Given exercise.
Your task is to locate every line holding the string "location" and to copy each of them.

Dataset extract.
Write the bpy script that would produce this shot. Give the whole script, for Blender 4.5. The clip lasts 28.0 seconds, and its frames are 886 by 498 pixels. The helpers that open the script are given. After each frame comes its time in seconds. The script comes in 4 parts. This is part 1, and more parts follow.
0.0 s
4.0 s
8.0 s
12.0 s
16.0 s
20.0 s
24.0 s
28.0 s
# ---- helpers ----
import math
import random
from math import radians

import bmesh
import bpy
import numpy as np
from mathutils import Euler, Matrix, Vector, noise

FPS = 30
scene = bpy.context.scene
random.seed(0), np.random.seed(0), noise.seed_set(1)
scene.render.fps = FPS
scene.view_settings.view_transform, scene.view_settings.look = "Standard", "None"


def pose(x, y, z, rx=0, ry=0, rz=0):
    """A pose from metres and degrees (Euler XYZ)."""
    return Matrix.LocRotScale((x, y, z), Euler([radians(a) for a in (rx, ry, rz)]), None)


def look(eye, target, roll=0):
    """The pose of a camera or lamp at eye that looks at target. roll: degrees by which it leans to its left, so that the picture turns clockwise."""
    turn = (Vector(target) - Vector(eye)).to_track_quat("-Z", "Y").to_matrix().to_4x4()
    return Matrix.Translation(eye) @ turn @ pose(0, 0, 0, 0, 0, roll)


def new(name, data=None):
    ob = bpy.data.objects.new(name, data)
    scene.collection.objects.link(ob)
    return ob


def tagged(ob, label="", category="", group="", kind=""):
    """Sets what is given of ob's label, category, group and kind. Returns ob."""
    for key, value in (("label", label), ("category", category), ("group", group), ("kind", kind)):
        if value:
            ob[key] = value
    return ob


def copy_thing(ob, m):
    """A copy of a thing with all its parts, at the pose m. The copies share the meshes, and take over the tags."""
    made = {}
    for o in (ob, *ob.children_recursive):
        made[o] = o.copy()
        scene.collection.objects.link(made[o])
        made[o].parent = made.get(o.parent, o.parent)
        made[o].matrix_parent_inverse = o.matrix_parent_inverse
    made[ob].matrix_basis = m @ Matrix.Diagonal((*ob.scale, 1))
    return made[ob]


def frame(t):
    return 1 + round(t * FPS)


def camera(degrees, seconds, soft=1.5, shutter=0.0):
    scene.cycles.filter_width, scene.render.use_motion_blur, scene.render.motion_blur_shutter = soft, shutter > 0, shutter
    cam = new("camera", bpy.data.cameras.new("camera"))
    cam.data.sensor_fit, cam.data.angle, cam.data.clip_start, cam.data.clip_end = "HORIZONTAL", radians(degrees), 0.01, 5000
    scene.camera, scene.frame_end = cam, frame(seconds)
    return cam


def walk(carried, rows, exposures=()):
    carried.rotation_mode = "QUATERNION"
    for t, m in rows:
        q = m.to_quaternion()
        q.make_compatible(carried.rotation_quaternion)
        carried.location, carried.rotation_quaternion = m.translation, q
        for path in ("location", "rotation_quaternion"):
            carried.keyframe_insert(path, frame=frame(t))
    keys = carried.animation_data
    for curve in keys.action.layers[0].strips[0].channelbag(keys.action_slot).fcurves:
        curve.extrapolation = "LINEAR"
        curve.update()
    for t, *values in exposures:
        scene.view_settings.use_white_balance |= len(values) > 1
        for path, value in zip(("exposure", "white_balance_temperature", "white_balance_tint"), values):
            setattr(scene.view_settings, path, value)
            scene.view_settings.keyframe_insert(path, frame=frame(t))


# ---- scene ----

Written response.
        carried.location, carried.rotation_quaternion = m.translation, q
        for path in ("location", "rotation_quaternion"):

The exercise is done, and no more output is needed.